The inflation shock followed Tuesday’s Consumer Price Index report showing headline inflation rising 3.8% year over year, the highest reading since May 2023.

“Today’s inflation report is certainly another nail in the coffin of the idea Fed officials have to welcome the new Fed Chair with an interest rate cut this year,” said Chris Rupkey, chief economist at FWDBONDS.

Markets are now beginning to price in the possibility that the Federal Reserve’s next move could eventually be another rate increase rather than the cuts investors had expected earlier this year.

According to the CME FedWatch Tool, traders now assign roughly a 25% probability to an additional quarter-point Fed rate hike by year-end, up notably from earlier this week.

The Federal Open Market Committee has kept its benchmark overnight rate in a range of 3.50% to 3.75% since December, but internal divisions inside the Fed have become increasingly visible.

Three voting members dissented at the Fed’s late-April meeting against language implying the next move would likely be a cut.

The hawkish shift intensified Wednesday after Boston Federal Reserve President Susan Collins told the Boston Economic Club that she could now envision a scenario requiring additional monetary tightening if inflation pressures fail to ease.

Hours later, the Senate confirmed Kevin Warsh as the next Federal Reserve chair in a party-line vote, replacing Jerome Powell. Warsh, nominated by President Donald Trump, has publicly advocated for a “new inflation framework” and is widely viewed by markets as more hawkish than Powell.

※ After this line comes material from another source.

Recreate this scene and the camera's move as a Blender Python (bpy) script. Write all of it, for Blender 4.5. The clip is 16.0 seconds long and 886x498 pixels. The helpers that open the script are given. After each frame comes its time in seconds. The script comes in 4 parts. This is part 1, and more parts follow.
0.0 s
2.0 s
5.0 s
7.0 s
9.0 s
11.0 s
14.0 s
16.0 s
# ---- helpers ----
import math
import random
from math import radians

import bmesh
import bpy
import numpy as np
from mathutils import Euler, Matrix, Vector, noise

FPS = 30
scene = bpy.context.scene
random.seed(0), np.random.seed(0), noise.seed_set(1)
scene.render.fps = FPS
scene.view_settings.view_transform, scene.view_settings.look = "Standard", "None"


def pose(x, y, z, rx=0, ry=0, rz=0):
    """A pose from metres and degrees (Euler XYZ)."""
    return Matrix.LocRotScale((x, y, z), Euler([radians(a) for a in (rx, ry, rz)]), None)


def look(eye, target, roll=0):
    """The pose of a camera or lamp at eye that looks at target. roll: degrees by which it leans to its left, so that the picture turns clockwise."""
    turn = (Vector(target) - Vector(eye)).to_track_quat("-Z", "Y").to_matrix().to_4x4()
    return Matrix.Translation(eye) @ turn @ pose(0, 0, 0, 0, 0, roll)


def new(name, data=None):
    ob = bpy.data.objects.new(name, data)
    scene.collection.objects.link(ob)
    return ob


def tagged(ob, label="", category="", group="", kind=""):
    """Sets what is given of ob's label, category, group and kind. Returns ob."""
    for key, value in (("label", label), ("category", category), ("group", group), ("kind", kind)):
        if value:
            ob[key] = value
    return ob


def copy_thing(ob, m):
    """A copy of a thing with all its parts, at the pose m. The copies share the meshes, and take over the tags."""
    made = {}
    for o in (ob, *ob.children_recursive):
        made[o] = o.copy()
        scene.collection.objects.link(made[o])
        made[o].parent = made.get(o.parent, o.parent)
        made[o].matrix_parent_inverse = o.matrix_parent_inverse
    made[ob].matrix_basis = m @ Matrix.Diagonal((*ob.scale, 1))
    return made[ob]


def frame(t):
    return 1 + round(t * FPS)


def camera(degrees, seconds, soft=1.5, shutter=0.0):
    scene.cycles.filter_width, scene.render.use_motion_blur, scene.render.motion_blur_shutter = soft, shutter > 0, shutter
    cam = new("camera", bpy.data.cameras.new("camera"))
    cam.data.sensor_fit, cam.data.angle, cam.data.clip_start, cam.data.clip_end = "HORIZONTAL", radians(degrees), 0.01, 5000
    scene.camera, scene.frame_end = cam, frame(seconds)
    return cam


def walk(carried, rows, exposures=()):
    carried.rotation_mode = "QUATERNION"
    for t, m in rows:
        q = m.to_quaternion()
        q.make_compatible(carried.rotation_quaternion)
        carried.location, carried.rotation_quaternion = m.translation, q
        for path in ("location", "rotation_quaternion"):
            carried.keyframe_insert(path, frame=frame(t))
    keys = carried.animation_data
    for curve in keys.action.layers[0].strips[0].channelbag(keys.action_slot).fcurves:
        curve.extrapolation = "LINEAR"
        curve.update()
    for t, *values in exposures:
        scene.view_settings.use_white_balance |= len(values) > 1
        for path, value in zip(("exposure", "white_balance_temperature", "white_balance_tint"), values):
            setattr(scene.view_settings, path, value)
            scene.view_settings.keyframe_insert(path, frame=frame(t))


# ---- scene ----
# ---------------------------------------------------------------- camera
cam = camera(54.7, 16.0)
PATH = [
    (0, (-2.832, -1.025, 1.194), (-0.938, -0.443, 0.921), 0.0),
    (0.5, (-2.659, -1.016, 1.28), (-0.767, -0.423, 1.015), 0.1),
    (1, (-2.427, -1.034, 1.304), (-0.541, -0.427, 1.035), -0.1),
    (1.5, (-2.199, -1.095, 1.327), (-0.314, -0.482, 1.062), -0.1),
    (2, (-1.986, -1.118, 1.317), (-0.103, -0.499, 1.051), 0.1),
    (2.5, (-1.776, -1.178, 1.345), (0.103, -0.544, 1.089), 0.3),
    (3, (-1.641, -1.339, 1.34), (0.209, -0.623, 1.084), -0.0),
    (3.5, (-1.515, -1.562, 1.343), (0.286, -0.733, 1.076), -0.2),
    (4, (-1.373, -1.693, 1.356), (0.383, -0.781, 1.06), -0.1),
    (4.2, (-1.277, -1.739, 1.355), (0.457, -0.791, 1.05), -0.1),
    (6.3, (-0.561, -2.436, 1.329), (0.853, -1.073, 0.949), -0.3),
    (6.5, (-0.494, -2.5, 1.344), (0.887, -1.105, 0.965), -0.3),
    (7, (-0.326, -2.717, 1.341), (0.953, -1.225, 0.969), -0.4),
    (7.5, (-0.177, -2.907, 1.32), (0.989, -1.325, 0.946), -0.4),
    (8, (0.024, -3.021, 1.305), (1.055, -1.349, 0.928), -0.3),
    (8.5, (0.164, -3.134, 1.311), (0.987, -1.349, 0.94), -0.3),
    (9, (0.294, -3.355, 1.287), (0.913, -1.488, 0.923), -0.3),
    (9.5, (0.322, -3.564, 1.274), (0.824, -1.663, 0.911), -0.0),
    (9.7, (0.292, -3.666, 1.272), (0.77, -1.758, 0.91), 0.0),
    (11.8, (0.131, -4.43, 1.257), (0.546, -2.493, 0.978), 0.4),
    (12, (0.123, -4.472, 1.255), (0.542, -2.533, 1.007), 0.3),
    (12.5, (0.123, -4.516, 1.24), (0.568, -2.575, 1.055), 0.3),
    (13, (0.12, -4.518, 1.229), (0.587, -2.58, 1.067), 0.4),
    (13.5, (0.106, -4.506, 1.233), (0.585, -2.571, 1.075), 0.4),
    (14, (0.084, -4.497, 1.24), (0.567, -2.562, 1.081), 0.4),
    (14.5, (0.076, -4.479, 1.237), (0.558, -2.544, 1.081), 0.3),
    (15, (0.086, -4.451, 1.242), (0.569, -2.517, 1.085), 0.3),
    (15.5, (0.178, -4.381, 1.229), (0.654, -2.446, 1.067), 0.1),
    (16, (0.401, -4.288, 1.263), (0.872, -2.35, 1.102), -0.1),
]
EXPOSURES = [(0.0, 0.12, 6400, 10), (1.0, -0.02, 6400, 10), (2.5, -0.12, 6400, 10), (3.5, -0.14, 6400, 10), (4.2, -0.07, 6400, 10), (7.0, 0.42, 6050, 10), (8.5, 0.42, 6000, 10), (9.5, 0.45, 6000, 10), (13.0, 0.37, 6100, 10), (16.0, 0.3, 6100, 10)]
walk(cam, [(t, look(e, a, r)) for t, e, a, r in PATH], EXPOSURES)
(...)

For households and businesses, the jump in long-term Treasury yields carries immediate real-world consequences.

The 30-year Treasury yield heavily influences mortgage financing costs, and Freddie Mac reported last week that the average 30-year fixed mortgage rate was already approaching 7.4%.

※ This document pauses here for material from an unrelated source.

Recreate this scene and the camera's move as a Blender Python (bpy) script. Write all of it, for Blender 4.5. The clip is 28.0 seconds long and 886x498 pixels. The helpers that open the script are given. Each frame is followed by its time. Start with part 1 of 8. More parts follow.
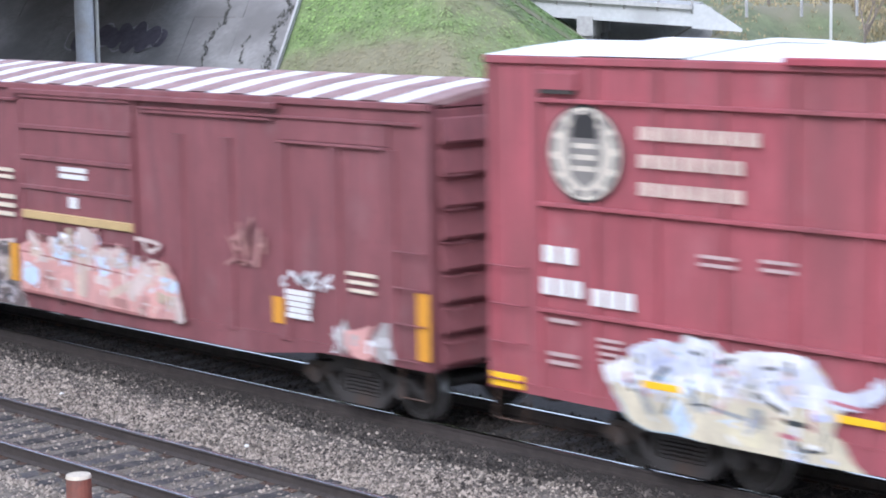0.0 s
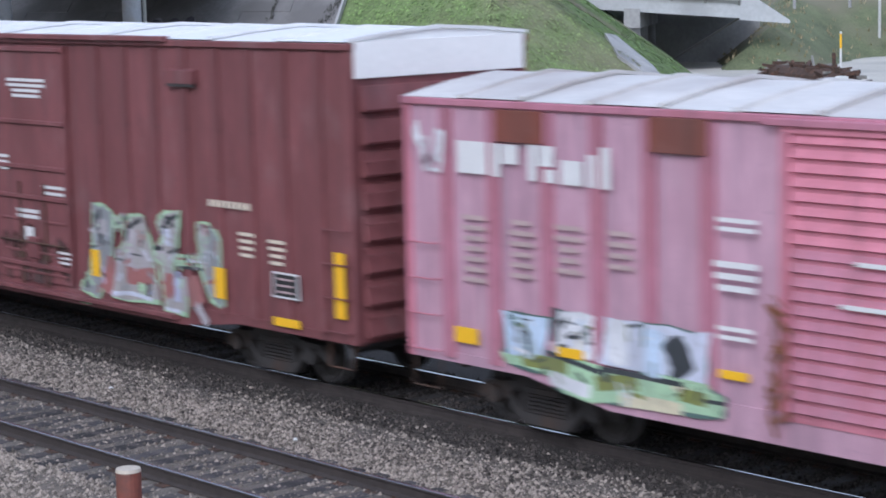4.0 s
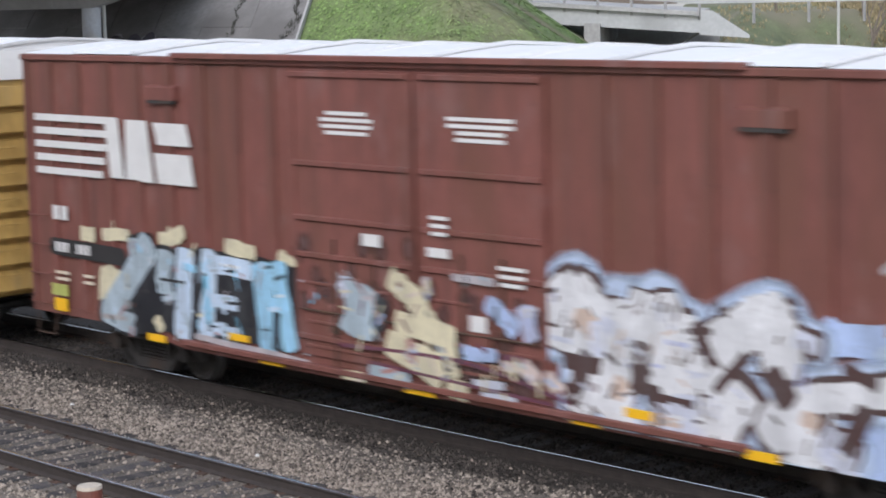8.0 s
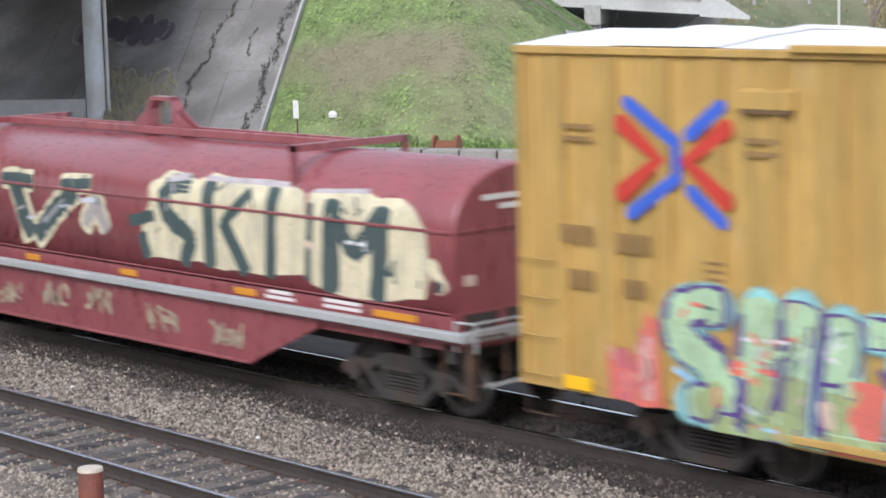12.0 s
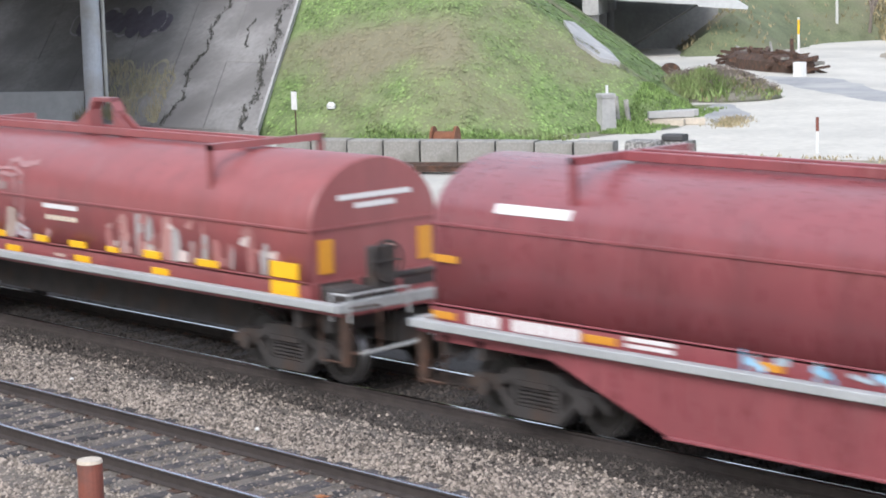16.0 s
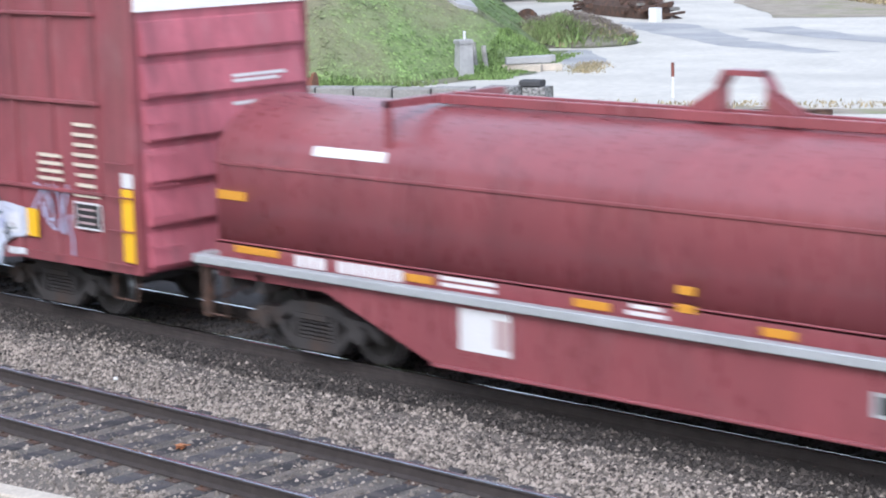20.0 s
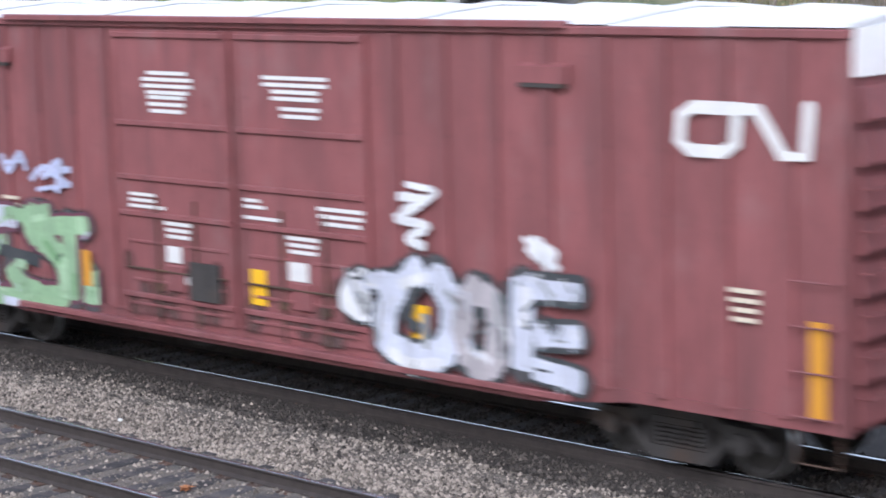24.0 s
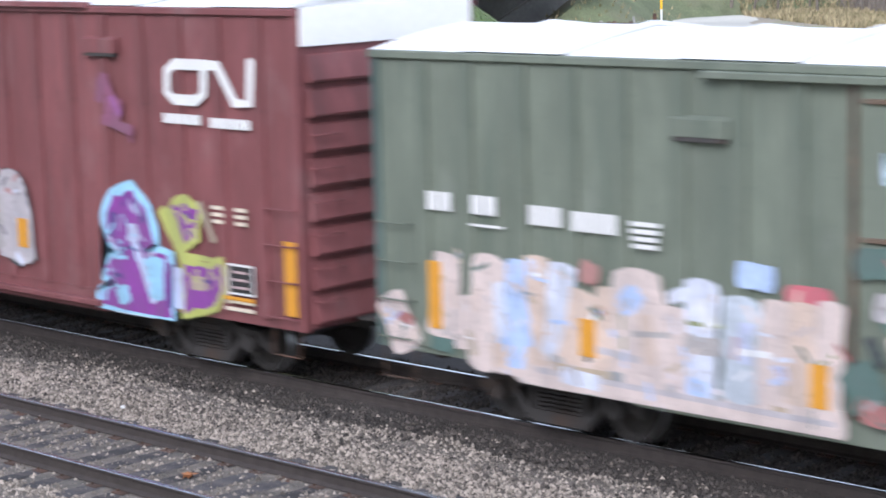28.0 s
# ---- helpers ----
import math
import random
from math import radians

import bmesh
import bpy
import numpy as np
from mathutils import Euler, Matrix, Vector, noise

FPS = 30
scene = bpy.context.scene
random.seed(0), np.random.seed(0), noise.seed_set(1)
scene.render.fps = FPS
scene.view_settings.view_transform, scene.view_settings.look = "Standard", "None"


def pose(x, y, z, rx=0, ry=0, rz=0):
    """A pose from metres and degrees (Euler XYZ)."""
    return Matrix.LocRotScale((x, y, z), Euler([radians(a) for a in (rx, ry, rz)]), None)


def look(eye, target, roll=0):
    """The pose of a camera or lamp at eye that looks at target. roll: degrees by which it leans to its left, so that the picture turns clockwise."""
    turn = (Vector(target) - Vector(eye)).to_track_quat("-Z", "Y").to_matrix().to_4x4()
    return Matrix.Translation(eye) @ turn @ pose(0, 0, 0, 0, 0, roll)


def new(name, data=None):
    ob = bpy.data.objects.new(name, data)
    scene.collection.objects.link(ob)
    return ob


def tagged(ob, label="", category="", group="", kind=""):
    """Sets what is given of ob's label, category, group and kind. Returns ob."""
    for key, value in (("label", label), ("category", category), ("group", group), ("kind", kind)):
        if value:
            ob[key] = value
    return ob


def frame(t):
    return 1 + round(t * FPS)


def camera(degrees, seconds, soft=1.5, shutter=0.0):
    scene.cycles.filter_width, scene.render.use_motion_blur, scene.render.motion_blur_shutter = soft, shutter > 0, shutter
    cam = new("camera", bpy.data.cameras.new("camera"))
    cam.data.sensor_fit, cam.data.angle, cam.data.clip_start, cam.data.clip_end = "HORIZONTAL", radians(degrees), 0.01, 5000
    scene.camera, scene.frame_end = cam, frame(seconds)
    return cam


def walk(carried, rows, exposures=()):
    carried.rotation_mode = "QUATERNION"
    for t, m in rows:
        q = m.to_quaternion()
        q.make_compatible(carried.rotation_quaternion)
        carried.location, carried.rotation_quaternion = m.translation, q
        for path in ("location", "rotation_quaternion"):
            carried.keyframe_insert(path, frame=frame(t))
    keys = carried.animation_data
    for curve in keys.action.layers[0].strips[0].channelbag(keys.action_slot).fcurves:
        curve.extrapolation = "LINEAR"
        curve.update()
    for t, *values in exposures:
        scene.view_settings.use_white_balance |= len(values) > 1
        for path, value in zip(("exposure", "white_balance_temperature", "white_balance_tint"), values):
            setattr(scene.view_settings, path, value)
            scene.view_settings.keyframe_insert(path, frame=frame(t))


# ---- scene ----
cam = camera(23.95, 28.0, soft=1.8, shutter=0.7)
EYE = (0.0, 0.0, 5.91)
# seconds, heading, pitch, roll of the hand-held camera
TURNS = (
    (0.0, 47.26, -7.63, 0.93),
    (0.5, 47.54, -7.74, 0.73),
    (1.0, 47.75, -7.78, 0.82),
    (1.5, 47.66, -7.75, 0.92),
    (2.0, 47.96, -7.59, 1.29),
    (2.5, 48.27, -7.55, 1.18),
    (3.0, 48.47, -7.56, 1.34),
    (3.5, 48.52, -7.79, 1.31),
    (5.5, 48.53, -7.76, 1.35),
    (6.0, 48.37, -7.81, 1.45),
    (6.5, 48.11, -7.90, 1.21),
    (7.0, 47.81, -7.57, 1.37),
    (7.5, 47.63, -7.32, 1.50),
    (8.0, 47.45, -7.40, 1.39),
    (8.5, 47.36, -7.41, 1.36),
    (9.0, 47.64, -7.57, 1.30),
    (9.5, 47.50, -7.69, 1.41),
    (10.0, 47.62, -7.63, 1.58),
    (10.5, 47.64, -7.57, 1.58),
    (11.0, 47.64, -7.54, 1.48),
    (11.5, 47.69, -7.72, 1.47),
    (12.0, 47.45, -7.89, 1.44),
    (12.5, 47.45, -7.99, 1.36),
    (14.5, 47.52, -8.49, 1.50),
    (15.0, 47.56, -8.54, 1.61),
    (15.5, 47.50, -8.40, 1.56),
    (16.0, 47.39, -8.14, 1.60),
    (16.5, 47.25, -8.21, 1.34),
    (17.0, 46.70, -8.05, 1.32),
    (17.5, 46.11, -8.23, 1.12),
    (18.0, 45.70, -8.75, 1.25),
    (18.5, 45.18, -9.42, 1.25),
    (19.0, 44.77, -9.79, 1.26),
    (19.5, 44.06, -9.96, 1.40),
    (20.0, 43.50, -9.71, 1.44),
    (20.5, 43.17, -9.30, 1.51),
    (21.0, 43.15, -8.46, 1.51),
    (21.5, 43.12, -8.54, 1.61),
    (22.0, 43.05, -8.67, 1.83),
    (22.5, 43.15, -8.53, 1.82),
    (24.5, 43.71, -8.65, 1.52),
    (25.0, 43.60, -8.75, 1.77),
    (25.5, 43.68, -8.71, 1.83),
    (26.0, 43.78, -8.65, 1.58),
    (26.5, 43.69, -8.66, 1.57),
    (27.0, 43.75, -8.86, 1.57),
    (27.5, 43.90, -8.84, 1.50),
    (28.0, 43.71, -8.92, 1.43),
)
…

Auto loans, credit-card interest rates, student loans and small-business financing costs also track broader Treasury-market movements, meaning persistently higher yields could tighten financial conditions throughout 2026 even without additional Federal Reserve action.

Commercial real estate markets remain particularly vulnerable as billions of dollars in office, multifamily and retail property loans approach refinancing in a much higher-rate environment.

Despite the bond market’s warning signals, equity investors have so far remained remarkably resilient.

The S&P 500 closed Wednesday at a record 7,444.25, while the Nasdaq Composite climbed 1.20% to another all-time high, driven largely by enthusiasm surrounding artificial-intelligence megacap technology companies.

“In the face of continued hot inflation data, technology remains resilient,” said Ryan Detrick, chief market strategist at Carson Group.

Still, the rally’s narrowness has become increasingly noticeable. Roughly two-thirds of S&P 500 companies finished lower Wednesday even as the index itself reached a new record high.

That disconnect between equity optimism and bond-market caution is drawing growing scrutiny across Wall Street.

Morgan Stanley raised its year-end 2026 S&P 500 target to 8,000 from 7,800, citing strong AI-driven earnings growth, but simultaneously warned that renewed Federal Reserve tightening now represents the primary risk to its bullish outlook.

Meanwhile, Jim Baird, chief investment officer at Plante Moran Financial Advisors, said the latest inflation data “reinforces the inflation risk narrative and at least makes the case for a longer pause at the Fed.”

Foreign appetite for U.S. government debt also appears to be softening.

Japanese and European pension funds — historically among the largest buyers of long-dated Treasuries — have gradually reduced purchases as currency-hedged Treasury returns become less attractive and concerns about America’s fiscal outlook intensify.

The Congressional Budget Office projects federal interest payments will exceed $1 trillion during fiscal 2026, surpassing annual defense spending for the first time in modern history.

For markets, the symbolic breach of 5% on the 30-year Treasury marks more than just another milestone.

It represents a reminder that while equity investors remain captivated by the artificial-intelligence boom, the bond market is increasingly preparing for an economic regime in which inflation remains structurally higher — and borrowing costs remain elevated far longer than policymakers or investors once expected.